Now, after watching them year after year, I finally asked last year if I could help sew one up. You see, the lamb is cut on the underbelly from top to bottom. In order to roast it on the spit, the bar that is inserted in the lamb has to be bolted to the lamb’s back. After that, the underbelly of the lamb has to be sewn up. That creates a sort of “oven” within the lamb. So it cooks from both the inside and the outside as it spins on the spit. A really neat process, actually. And it smells… heavenly!

So, last year, I talked with Capt. Mattheos (Matt), who is the captain of the lamb-roasting crew, and asked if I could help. He was happy to welcome me among them. I had a ball. There’s nothing like working a bit of magic in the kitchen… or on the grill, or rotisserie. It was a thing of beauty, folks. They put very little on the lamb to season it. Salt, pepper, and oregano. That’s it. And it is so juicy and delicious!

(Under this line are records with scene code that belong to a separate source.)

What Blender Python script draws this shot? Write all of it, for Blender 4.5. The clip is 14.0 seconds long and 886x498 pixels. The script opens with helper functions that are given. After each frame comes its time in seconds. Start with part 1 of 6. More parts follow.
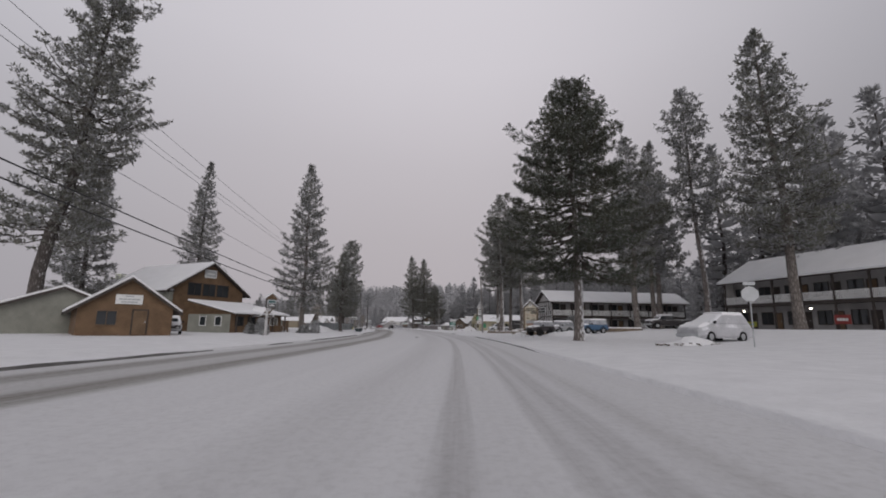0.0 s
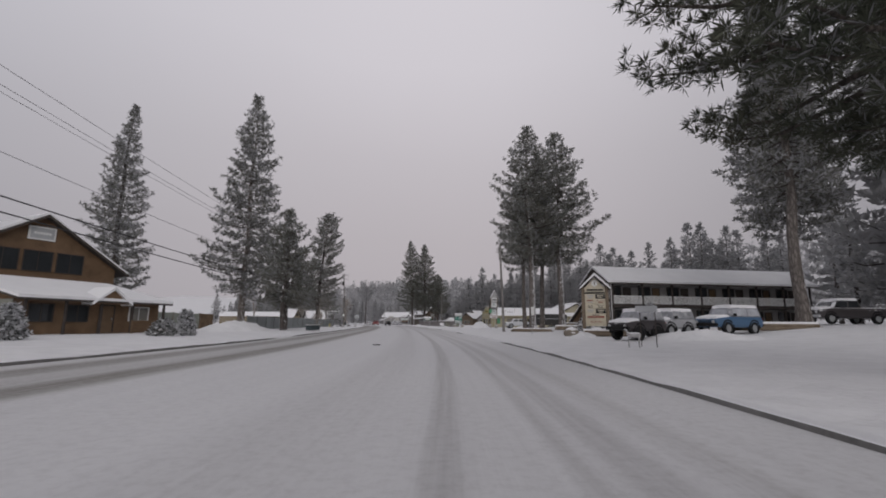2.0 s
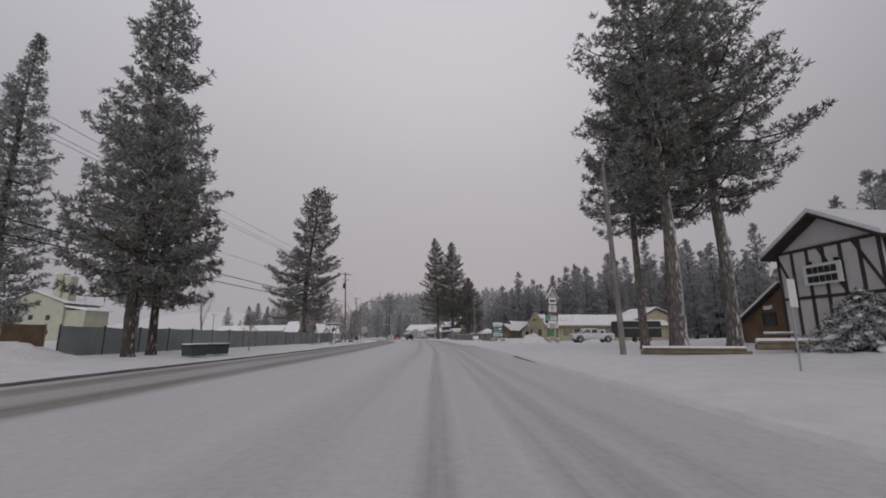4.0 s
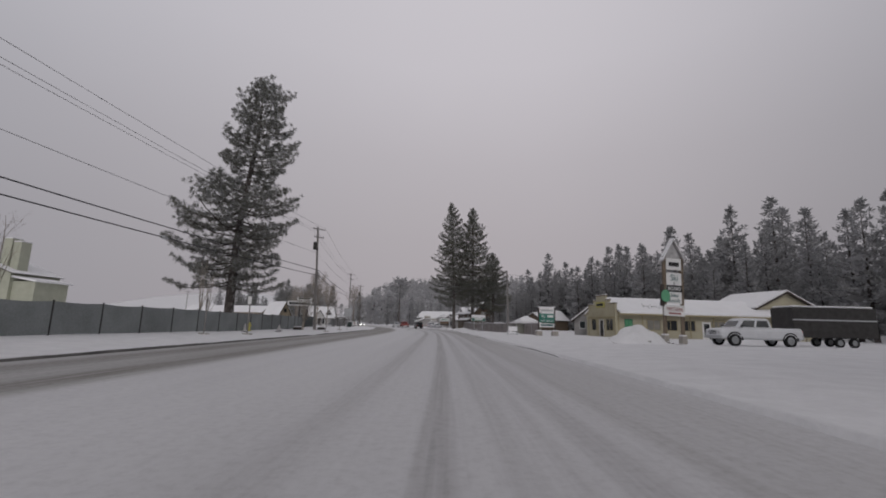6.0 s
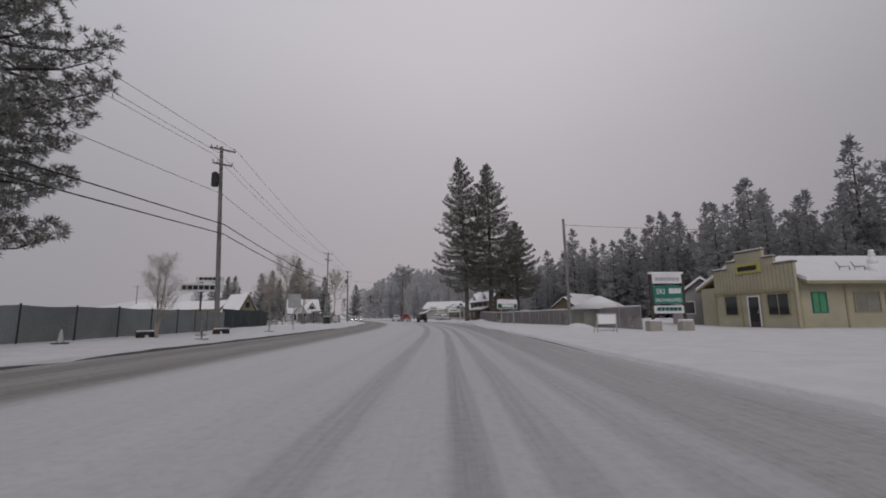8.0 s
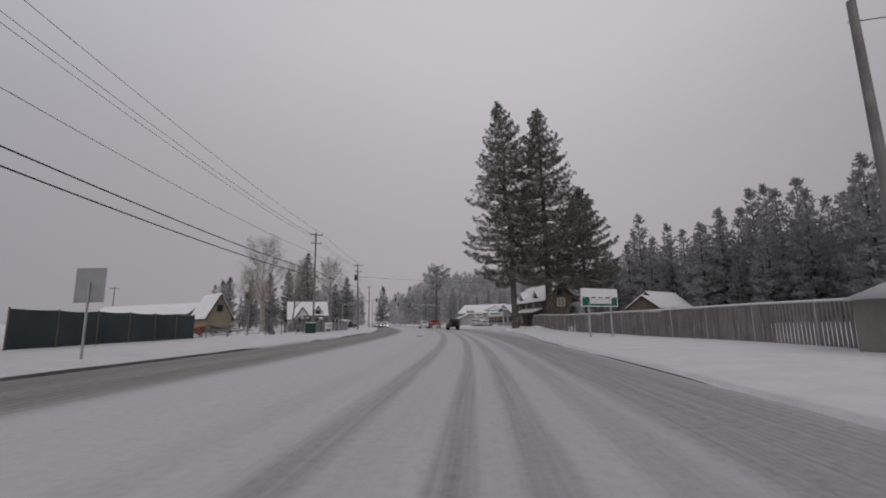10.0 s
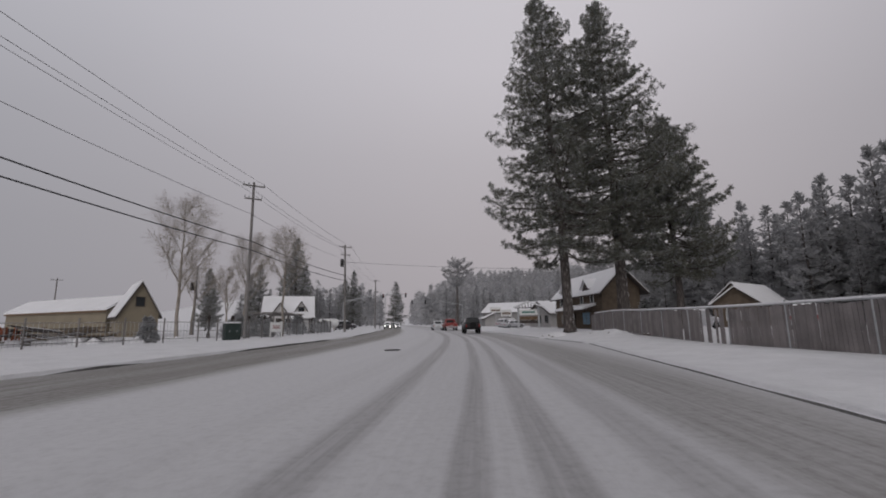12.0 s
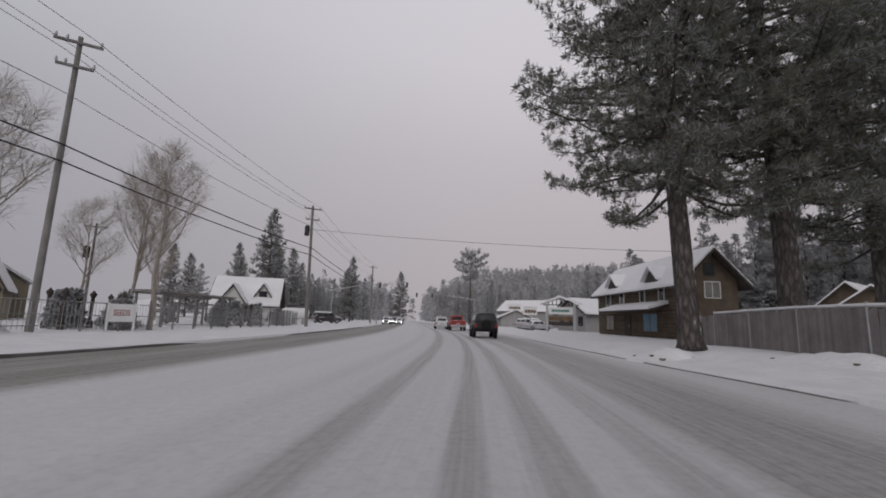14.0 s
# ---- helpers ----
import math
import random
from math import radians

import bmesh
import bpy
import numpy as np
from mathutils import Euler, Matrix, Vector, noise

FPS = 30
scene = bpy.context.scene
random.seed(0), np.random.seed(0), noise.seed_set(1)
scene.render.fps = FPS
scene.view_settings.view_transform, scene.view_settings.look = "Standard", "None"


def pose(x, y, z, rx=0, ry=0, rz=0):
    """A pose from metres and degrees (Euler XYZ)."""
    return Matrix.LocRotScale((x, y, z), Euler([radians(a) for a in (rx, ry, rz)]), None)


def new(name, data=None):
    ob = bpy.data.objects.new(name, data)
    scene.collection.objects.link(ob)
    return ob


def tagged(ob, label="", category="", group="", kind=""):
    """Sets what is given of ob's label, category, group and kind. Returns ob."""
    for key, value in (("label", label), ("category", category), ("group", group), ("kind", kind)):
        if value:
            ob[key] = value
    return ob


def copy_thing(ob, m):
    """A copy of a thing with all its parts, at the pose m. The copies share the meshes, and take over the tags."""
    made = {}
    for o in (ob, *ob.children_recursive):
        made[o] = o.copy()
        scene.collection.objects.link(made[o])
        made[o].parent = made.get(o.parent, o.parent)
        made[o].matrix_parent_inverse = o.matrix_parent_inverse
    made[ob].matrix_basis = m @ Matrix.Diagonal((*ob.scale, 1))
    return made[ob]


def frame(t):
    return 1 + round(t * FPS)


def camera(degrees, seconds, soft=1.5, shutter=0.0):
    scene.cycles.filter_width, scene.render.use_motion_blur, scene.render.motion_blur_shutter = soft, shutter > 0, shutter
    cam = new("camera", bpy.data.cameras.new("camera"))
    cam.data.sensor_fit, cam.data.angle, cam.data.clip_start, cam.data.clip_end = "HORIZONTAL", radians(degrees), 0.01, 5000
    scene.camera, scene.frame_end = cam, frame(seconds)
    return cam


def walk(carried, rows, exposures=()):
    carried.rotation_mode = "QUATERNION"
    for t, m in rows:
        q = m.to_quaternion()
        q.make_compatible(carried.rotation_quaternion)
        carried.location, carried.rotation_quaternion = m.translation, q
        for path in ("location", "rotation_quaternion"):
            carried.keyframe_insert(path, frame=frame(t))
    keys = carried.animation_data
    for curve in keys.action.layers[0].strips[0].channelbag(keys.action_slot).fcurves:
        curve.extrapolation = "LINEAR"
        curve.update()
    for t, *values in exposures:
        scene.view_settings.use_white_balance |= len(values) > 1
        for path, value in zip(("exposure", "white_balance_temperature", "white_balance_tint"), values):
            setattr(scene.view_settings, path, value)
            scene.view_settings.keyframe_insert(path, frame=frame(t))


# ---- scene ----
cam = camera(90.0, 14.0, soft=1.85)
# seconds, place in metres, turn in degrees
PATH = [
    (0.0, 0.00, -0.00, 1.21, 100.00, -0.63, 0.06),
    (0.5, 0.25, 7.21, 1.20, 99.87, 1.32, 0.56),
    (1.0, 0.50, 14.39, 1.21, 98.76, -1.88, -0.21),
    (1.5, 0.70, 21.59, 1.21, 97.48, -1.65, -0.17),
    (2.0, 0.80, 28.86, 1.18, 99.50, -0.43, 0.90),
    (2.5, 0.76, 36.17, 1.22, 99.42, -0.43, 1.71),
    (3.0, 0.59, 43.43, 1.16, 100.54, -0.51, 3.38),
    (3.5, 0.26, 50.59, 1.19, 101.33, 1.13, 4.68),
    (4.0, -0.25, 57.83, 1.21, 101.15, 0.25, 4.79),
    (6.5, -3.92, 94.67, 1.20, 99.62, -1.29, 7.06),
    (7.0, -4.76, 101.40, 1.22, 99.88, 0.21, 7.43),
    (7.5, -5.67, 108.03, 1.20, 99.62, 0.42, 8.20),
    (8.0, -6.63, 114.59, 1.18, 98.69, 0.59, 7.79),
    (10.5, -10.30, 144.95, 1.22, 99.50, 0.66, 13.89),
    (11.0, -11.27, 150.30, 1.21, 99.15, 0.40, 14.17),
    (11.5, -12.11, 155.44, 1.18, 99.91, 1.50, 16.34),
    (12.0, -13.00, 160.44, 1.19, 99.56, 0.70, 16.23),
    (12.5, -13.90, 165.21, 1.20, 99.03, -0.73, 16.53),
    (13.0, -14.81, 169.70, 1.18, 99.39, -1.41, 16.89),
    (13.5, -15.77, 174.03, 1.16, 99.48, -1.75, 17.25),
    (14.0, -16.85, 178.08, 1.17, 99.23, -1.81, 17.97),
]
walk(cam, [(t, pose(*p)) for t, *p in PATH], [(0.0, 0.04), (3.0, 0.02), (4.0, -0.06), (6.5, -0.14), (11.0, -0.14), (13.0, -0.06), (14.0, 0.02)])

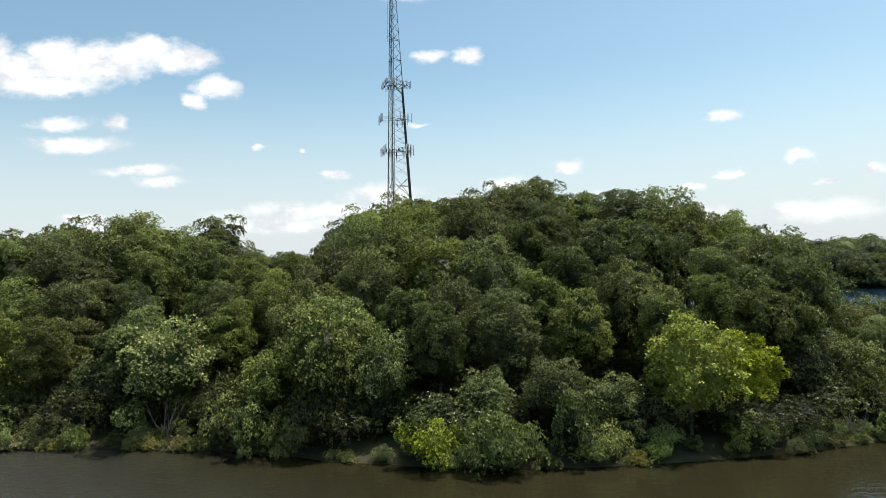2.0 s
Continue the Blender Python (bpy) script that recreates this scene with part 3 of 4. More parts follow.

Besides the lamb, there are lots of other good eats. I already mentioned the Gyros and Souvlaki. But there’s also fried Calamari with Feta and lemon. And the Feta Fries: Greek-style fried potatoes prepared with a special blend of Greek spices and covered in feta cheese, served up hot. I love those! Greek Salad: with Feta Cheese, olives, tomatoes, cucumbers, special greens, and their Greek vinaigrette dressing. Comes with rice-stuffed dolmades.

And then there’s a traditional Greek dinner: It includes tiropita, spanakopita, pastitsio, meatballs, and a Greek salad with dolma (stuffed grape leaves).

And for dessert… Wow! Home-made Greek pastries…. Over 20 different traditional ones, including Baklava.

Is it any wonder that we love the Greek Fest so much?

Last year was a first though. Not only did I help with the lamb, but our kids ending up working in the grocery area, helping to sell the spices, home-made Feta cheese, fresh pita, and Kalamata Olives. They had a ball.